Alors, sommes-nous destinés à devenir le Luxembourg plus les montagnes et les montres? Dans la démocratie directe qu’est la Suisse, la moindre des choses est de demander au peuple ce qu’il en pense. La question touche à notre identité. L’UDC a déposé une initiative qui interdirait au Conseil fédéral de reprendre des sanctions qui ne seraient pas décidées par le Conseil de Sécurité des Nations Unies. Un mouvement de gauche soutient aussi l’initiative. Malgré tout le dégoût que peut inspirer l’UDC, il faut s’attacher à la substance des choses.

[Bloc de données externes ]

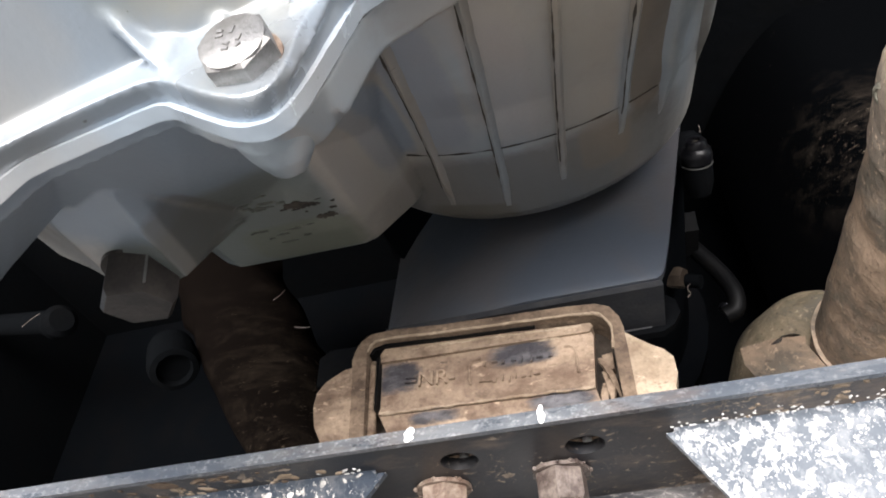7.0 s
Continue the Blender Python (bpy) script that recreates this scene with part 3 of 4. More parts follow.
for k, (xa, za, xb, zb, w) in enumerate([(-0.0152, 0.4800, -0.0098, 0.4600, 0.0018), (-0.0158, 0.4740, -0.0120, 0.4570, 0.0022), (-0.0165, 0.4690, -0.0140, 0.4540, 0.0020)]):
    rows = []
    for i in range(9):
        q = i / 8
        x, z = xa + (xb - xa) * q + (0.0012 + 0.0006 * k) * math.sin(3 * q + k), za + (zb - za) * q
        y = 0.2285 + 0.0008 * k - 0.0020 * math.sin(math.pi * q) + 0.0006 * noise.noise((q * 9, k, 0))
        ww = w * (0.35 + math.sin(math.pi * min(1, q + 0.15)) ** 0.5 if q < 0.85 else 0.45)
        rows.append([(x - ww / 2, y, z), (x + ww / 2, y + 0.0006, z + 0.0004), (x + ww / 2, y + 0.0022, z), (x - ww / 2, y + 0.0020, z)])
    part("torn_flap", wobble(loft(rows), 0.0011, 210), M_TAN, mount, "torn flap of rubber")

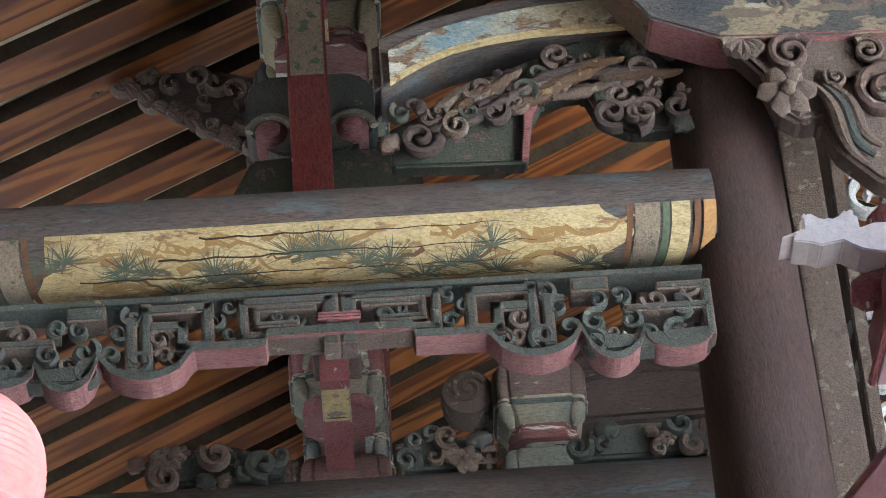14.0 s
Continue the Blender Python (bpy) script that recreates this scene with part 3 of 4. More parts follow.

Si l’initiative passait, il deviendrait beaucoup plus difficile pour nos amis de nous mettre sous pression. Le Conseil fédéral aurait pu dire aux grandes démocraties, en ce week-end de février 2022: «Vous ne pouvez pas nous forcer à violer notre Constitution!» Ainsi, le gouvernement suisse serait mieux armé pour résister aux pressions. Le vote devrait avoir lieu au printemps 2026. Un rejet de l’initiative nous pousserait dans les bras de l’OTAN et des Américains. Et nous perdrions l’originalité sur laquelle nous avons su jouer depuis deux cents ans, mais surtout depuis 1945, pour nous profiler. La Suisse resterait riche, certes, innovante, certes, curieuse par sa multi-ethnicité, certes, mais quelle serait son utilité pour tenter d’alléger les souffrances des victimes de conflits en y mettant fin?

En sacrifiant cet aspect fondamental de son soft power, la Suisse deviendra-t-elle une nation inutile? Ou bien l’est-elle déjà? A-t-on vu la Suisse active pour mettre fin à l’horreur à Gaza? Le Bürgenstock fut-il autre chose qu’un service gratuit rendu à Zelensky et à ses soutiens occidentaux? 

Sachons toutefois garder la mesure des choses: faire la paix, en Europe orientale ou au Moyen-Orient, est avant tout l’affaires des grandes puissances. Notre rôle ne peut être que mineur. Et puis, après tout, le Luxembourg ne vit pas si mal.